--- start of SUPPLIED INFORMATION ---

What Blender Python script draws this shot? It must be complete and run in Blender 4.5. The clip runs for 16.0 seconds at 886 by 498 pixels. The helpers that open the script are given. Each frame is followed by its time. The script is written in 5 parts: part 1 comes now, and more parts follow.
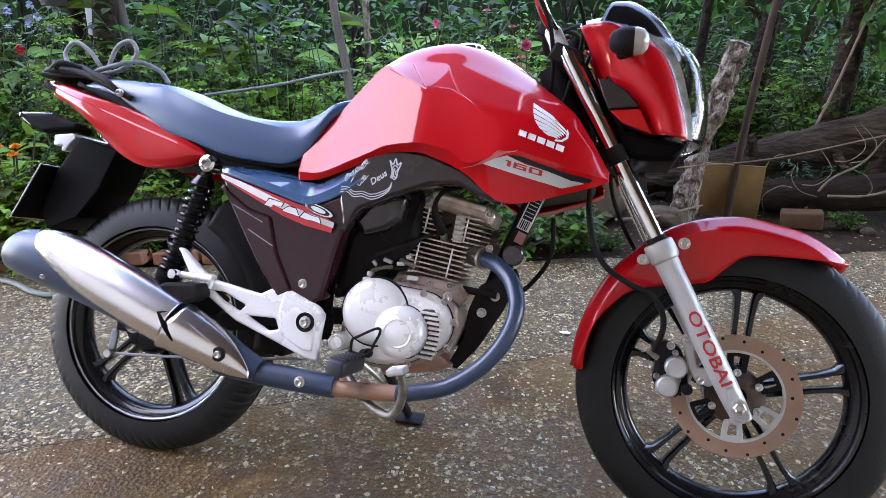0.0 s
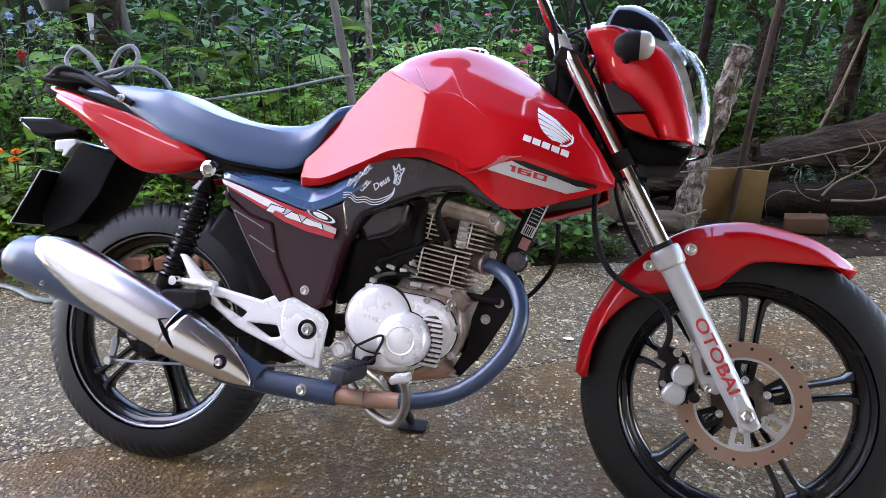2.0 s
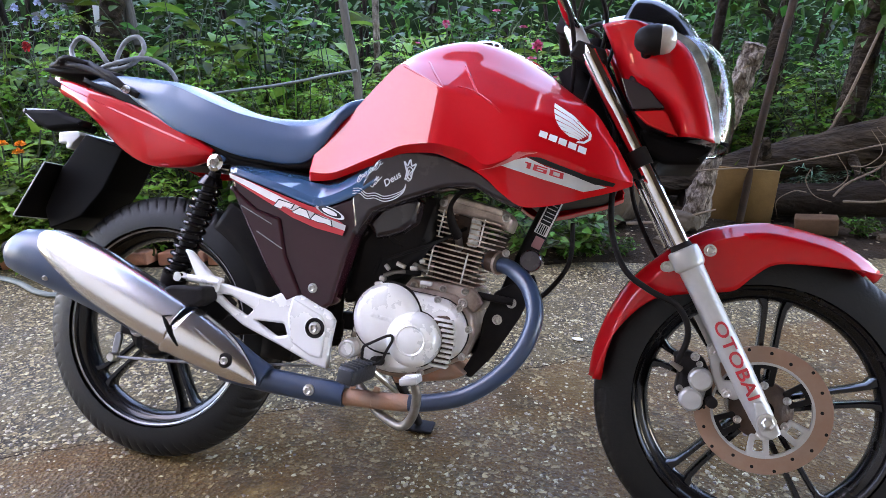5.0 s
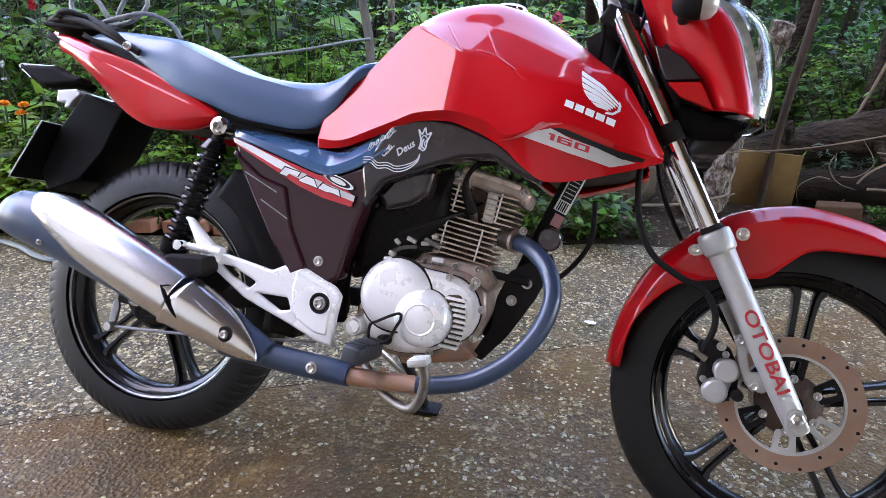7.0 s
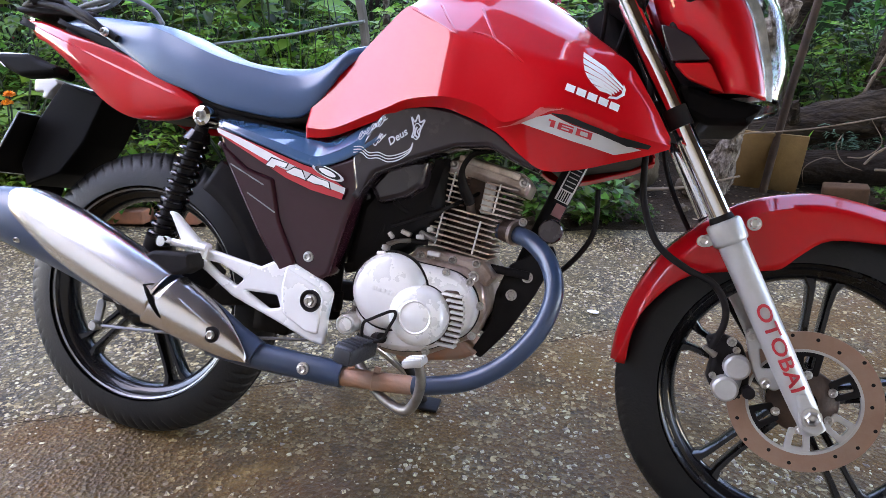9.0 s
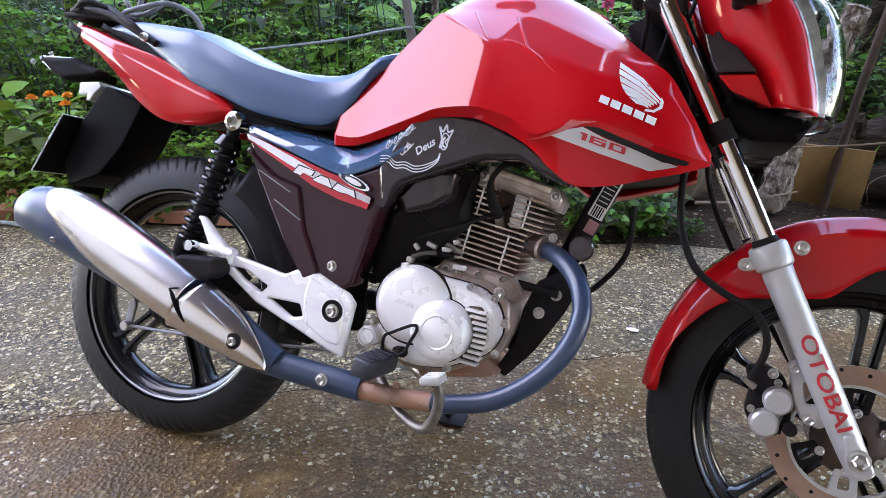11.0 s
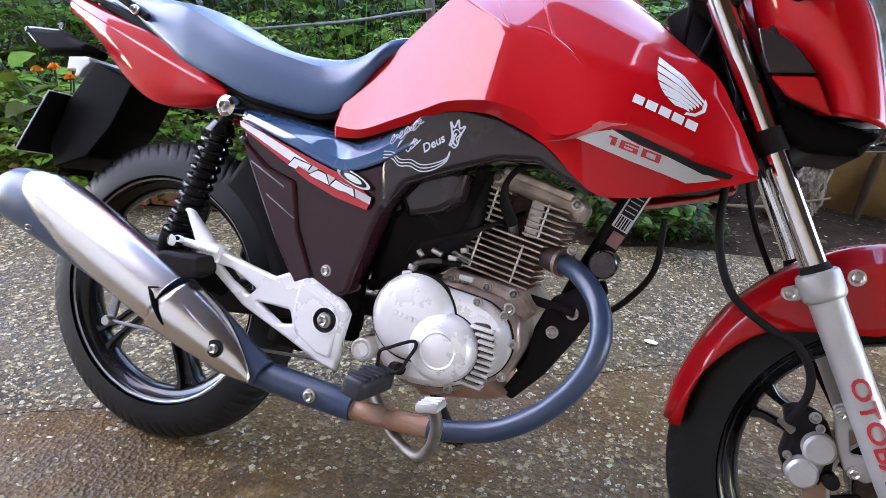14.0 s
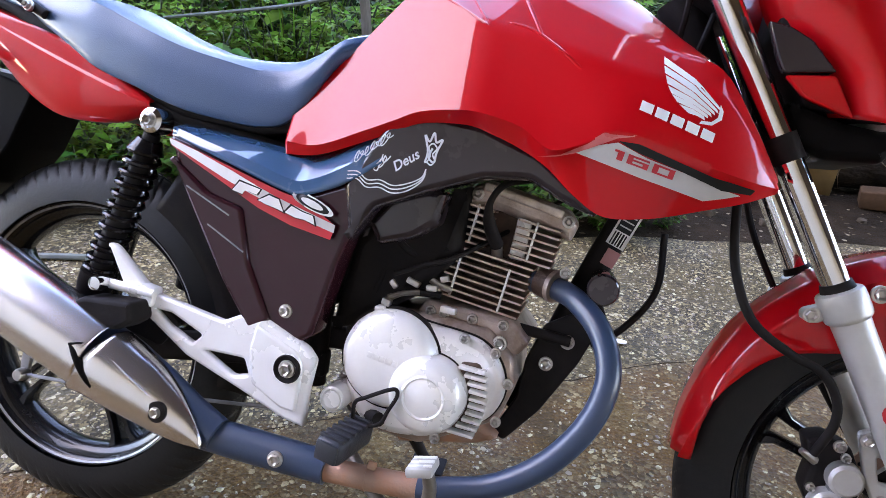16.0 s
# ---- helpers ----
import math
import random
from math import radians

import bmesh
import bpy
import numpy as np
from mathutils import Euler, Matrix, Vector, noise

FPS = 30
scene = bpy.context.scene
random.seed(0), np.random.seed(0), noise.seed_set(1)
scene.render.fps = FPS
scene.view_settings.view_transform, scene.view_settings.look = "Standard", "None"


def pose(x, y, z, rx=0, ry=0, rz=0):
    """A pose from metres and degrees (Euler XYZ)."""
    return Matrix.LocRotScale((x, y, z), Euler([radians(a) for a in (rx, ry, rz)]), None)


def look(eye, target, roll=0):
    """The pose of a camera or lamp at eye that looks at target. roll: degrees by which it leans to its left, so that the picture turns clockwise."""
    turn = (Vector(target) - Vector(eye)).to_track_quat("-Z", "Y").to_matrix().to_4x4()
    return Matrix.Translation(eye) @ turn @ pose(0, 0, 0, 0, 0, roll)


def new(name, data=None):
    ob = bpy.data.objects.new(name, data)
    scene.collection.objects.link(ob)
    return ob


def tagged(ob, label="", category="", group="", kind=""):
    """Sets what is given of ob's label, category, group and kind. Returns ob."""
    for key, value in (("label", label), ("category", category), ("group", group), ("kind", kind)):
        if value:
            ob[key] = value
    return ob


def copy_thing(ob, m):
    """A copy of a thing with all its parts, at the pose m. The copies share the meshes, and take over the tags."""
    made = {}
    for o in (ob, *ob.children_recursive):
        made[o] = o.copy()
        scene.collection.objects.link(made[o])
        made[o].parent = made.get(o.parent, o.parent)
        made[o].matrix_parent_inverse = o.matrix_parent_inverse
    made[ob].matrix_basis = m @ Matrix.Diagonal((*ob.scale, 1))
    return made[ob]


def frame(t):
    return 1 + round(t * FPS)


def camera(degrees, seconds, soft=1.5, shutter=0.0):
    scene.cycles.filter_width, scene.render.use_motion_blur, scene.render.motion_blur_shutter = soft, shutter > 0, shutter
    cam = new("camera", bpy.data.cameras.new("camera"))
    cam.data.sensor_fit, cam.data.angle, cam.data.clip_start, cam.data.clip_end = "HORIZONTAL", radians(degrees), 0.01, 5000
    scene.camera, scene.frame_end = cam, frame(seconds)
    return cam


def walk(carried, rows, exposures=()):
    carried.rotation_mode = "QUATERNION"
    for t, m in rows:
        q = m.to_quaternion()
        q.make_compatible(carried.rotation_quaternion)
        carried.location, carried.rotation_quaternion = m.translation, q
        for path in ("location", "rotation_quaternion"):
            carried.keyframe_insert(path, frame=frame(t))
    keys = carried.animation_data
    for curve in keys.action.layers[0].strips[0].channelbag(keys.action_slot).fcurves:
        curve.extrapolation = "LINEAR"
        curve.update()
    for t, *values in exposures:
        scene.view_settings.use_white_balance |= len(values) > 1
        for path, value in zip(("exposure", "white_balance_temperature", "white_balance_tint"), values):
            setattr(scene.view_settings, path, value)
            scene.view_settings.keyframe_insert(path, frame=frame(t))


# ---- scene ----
from mathutils.bvhtree import BVHTree

# camera and its walk
cam = camera(69.19, 16.0, soft=0.3)
ROWS = [
    (0.0, 1.0039, -1.1460, 0.9757, 71.37, -0.46, 13.26),
    (0.5, 1.0022, -1.1415, 0.9746, 71.15, -0.56, 13.29),
    (1.0, 0.9992, -1.1370, 0.9752, 71.29, -0.53, 13.26),
    (1.5, 0.9967, -1.1367, 0.9756, 71.63, -0.53, 13.33),
    (2.0, 0.9961, -1.1335, 0.9749, 71.75, -0.39, 13.35),
    (2.5, 0.9945, -1.1328, 0.9769, 71.72, -0.45, 13.46),
    (3.0, 0.9924, -1.1319, 0.9758, 71.63, -0.62, 13.74),
    (3.5, 0.9896, -1.1288, 0.9751, 71.75, -0.65, 13.89),
    (6.0, 0.9593, -1.0831, 0.9537, 70.95, -1.36, 13.51),
    (6.5, 0.9532, -1.0674, 0.9453, 70.38, -1.97, 13.93),
    (7.0, 0.9461, -1.0468, 0.9392, 69.47, -2.28, 15.00),
    (7.5, 0.9454, -1.0293, 0.9363, 69.22, -2.65, 15.06),
    (8.0, 0.9446, -1.0126, 0.9361, 68.38, -2.45, 14.47),
    (8.5, 0.9428, -1.0001, 0.9347, 68.19, -2.08, 14.42),
    (9.0, 0.9403, -0.9867, 0.9358, 68.03, -1.58, 14.84),
    (11.5, 0.9761, -0.9246, 0.9385, 68.22, -2.09, 20.92),
    (12.0, 0.9792, -0.9080, 0.9357, 67.43, -2.37, 21.96),
    (12.5, 0.9778, -0.8929, 0.9303, 66.97, -2.54, 22.31),
    (13.0, 0.9719, -0.8740, 0.9282, 67.13, -2.67, 22.93),
    (13.5, 0.9611, -0.8497, 0.9272, 67.12, -3.15, 22.39),
    (14.0, 0.9415, -0.8250, 0.9316, 66.96, -3.46, 21.68),
    (14.5, 0.9206, -0.8031, 0.9333, 66.62, -3.44, 21.00),
    (15.0, 0.8904, -0.7727, 0.9349, 66.72, -3.13, 19.29),
    (15.5, 0.8597, -0.7414, 0.9355, 66.08, -3.16, 17.29),
    (16.0, 0.8313, -0.7086, 0.9397, 65.69, -3.15, 15.07),
]
EXPOSURE, KELVIN, TINT = 4.03, 7900, 27
walk(cam, [(t, pose(*m)) for t, *m in ROWS], [(0.0, EXPOSURE, KELVIN, TINT), (16.0, EXPOSURE, KELVIN, TINT)])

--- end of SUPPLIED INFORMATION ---

▶ [WHAT YOU HAVE TO DO]:
Write out the full listing verbatim, excluding its pictures.

▶ [TASK RESPONSE]:
What Blender Python script draws this shot? It must be complete and run in Blender 4.5. The clip runs for 16.0 seconds at 886 by 498 pixels. The helpers that open the script are given. Each frame is followed by its time. The script is written in 5 parts: part 1 comes now, and more parts follow.
0.0 s
2.0 s
5.0 s
7.0 s
9.0 s
11.0 s
14.0 s
16.0 s
# ---- helpers ----
import math
import random
from math import radians

import bmesh
import bpy
import numpy as np
from mathutils import Euler, Matrix, Vector, noise

FPS = 30
scene = bpy.context.scene
random.seed(0), np.random.seed(0), noise.seed_set(1)
scene.render.fps = FPS
scene.view_settings.view_transform, scene.view_settings.look = "Standard", "None"


def pose(x, y, z, rx=0, ry=0, rz=0):
    """A pose from metres and degrees (Euler XYZ)."""
    return Matrix.LocRotScale((x, y, z), Euler([radians(a) for a in (rx, ry, rz)]), None)


def look(eye, target, roll=0):
    """The pose of a camera or lamp at eye that looks at target. roll: degrees by which it leans to its left, so that the picture turns clockwise."""
    turn = (Vector(target) - Vector(eye)).to_track_quat("-Z", "Y").to_matrix().to_4x4()
    return Matrix.Translation(eye) @ turn @ pose(0, 0, 0, 0, 0, roll)


def new(name, data=None):
    ob = bpy.data.objects.new(name, data)
    scene.collection.objects.link(ob)
    return ob


def tagged(ob, label="", category="", group="", kind=""):
    """Sets what is given of ob's label, category, group and kind. Returns ob."""
    for key, value in (("label", label), ("category", category), ("group", group), ("kind", kind)):
        if value:
            ob[key] = value
    return ob


def copy_thing(ob, m):
    """A copy of a thing with all its parts, at the pose m. The copies share the meshes, and take over the tags."""
    made = {}
    for o in (ob, *ob.children_recursive):
        made[o] = o.copy()
        scene.collection.objects.link(made[o])
        made[o].parent = made.get(o.parent, o.parent)
        made[o].matrix_parent_inverse = o.matrix_parent_inverse
    made[ob].matrix_basis = m @ Matrix.Diagonal((*ob.scale, 1))
    return made[ob]


def frame(t):
    return 1 + round(t * FPS)


def camera(degrees, seconds, soft=1.5, shutter=0.0):
    scene.cycles.filter_width, scene.render.use_motion_blur, scene.render.motion_blur_shutter = soft, shutter > 0, shutter
    cam = new("camera", bpy.data.cameras.new("camera"))
    cam.data.sensor_fit, cam.data.angle, cam.data.clip_start, cam.data.clip_end = "HORIZONTAL", radians(degrees), 0.01, 5000
    scene.camera, scene.frame_end = cam, frame(seconds)
    return cam


def walk(carried, rows, exposures=()):
    carried.rotation_mode = "QUATERNION"
    for t, m in rows:
        q = m.to_quaternion()
        q.make_compatible(carried.rotation_quaternion)
        carried.location, carried.rotation_quaternion = m.translation, q
        for path in ("location", "rotation_quaternion"):
            carried.keyframe_insert(path, frame=frame(t))
    keys = carried.animation_data
    for curve in keys.action.layers[0].strips[0].channelbag(keys.action_slot).fcurves:
        curve.extrapolation = "LINEAR"
        curve.update()
    for t, *values in exposures:
        scene.view_settings.use_white_balance |= len(values) > 1
        for path, value in zip(("exposure", "white_balance_temperature", "white_balance_tint"), values):
            setattr(scene.view_settings, path, value)
            scene.view_settings.keyframe_insert(path, frame=frame(t))


# ---- scene ----
from mathutils.bvhtree import BVHTree

# camera and its walk
cam = camera(69.19, 16.0, soft=0.3)
ROWS = [
    (0.0, 1.0039, -1.1460, 0.9757, 71.37, -0.46, 13.26),
    (0.5, 1.0022, -1.1415, 0.9746, 71.15, -0.56, 13.29),
    (1.0, 0.9992, -1.1370, 0.9752, 71.29, -0.53, 13.26),
    (1.5, 0.9967, -1.1367, 0.9756, 71.63, -0.53, 13.33),
    (2.0, 0.9961, -1.1335, 0.9749, 71.75, -0.39, 13.35),
    (2.5, 0.9945, -1.1328, 0.9769, 71.72, -0.45, 13.46),
    (3.0, 0.9924, -1.1319, 0.9758, 71.63, -0.62, 13.74),
    (3.5, 0.9896, -1.1288, 0.9751, 71.75, -0.65, 13.89),
    (6.0, 0.9593, -1.0831, 0.9537, 70.95, -1.36, 13.51),
    (6.5, 0.9532, -1.0674, 0.9453, 70.38, -1.97, 13.93),
    (7.0, 0.9461, -1.0468, 0.9392, 69.47, -2.28, 15.00),
    (7.5, 0.9454, -1.0293, 0.9363, 69.22, -2.65, 15.06),
    (8.0, 0.9446, -1.0126, 0.9361, 68.38, -2.45, 14.47),
    (8.5, 0.9428, -1.0001, 0.9347, 68.19, -2.08, 14.42),
    (9.0, 0.9403, -0.9867, 0.9358, 68.03, -1.58, 14.84),
    (11.5, 0.9761, -0.9246, 0.9385, 68.22, -2.09, 20.92),
    (12.0, 0.9792, -0.9080, 0.9357, 67.43, -2.37, 21.96),
    (12.5, 0.9778, -0.8929, 0.9303, 66.97, -2.54, 22.31),
    (13.0, 0.9719, -0.8740, 0.9282, 67.13, -2.67, 22.93),
    (13.5, 0.9611, -0.8497, 0.9272, 67.12, -3.15, 22.39),
    (14.0, 0.9415, -0.8250, 0.9316, 66.96, -3.46, 21.68),
    (14.5, 0.9206, -0.8031, 0.9333, 66.62, -3.44, 21.00),
    (15.0, 0.8904, -0.7727, 0.9349, 66.72, -3.13, 19.29),
    (15.5, 0.8597, -0.7414, 0.9355, 66.08, -3.16, 17.29),
    (16.0, 0.8313, -0.7086, 0.9397, 65.69, -3.15, 15.07),
]
EXPOSURE, KELVIN, TINT = 4.03, 7900, 27
walk(cam, [(t, pose(*m)) for t, *m in ROWS], [(0.0, EXPOSURE, KELVIN, TINT), (16.0, EXPOSURE, KELVIN, TINT)])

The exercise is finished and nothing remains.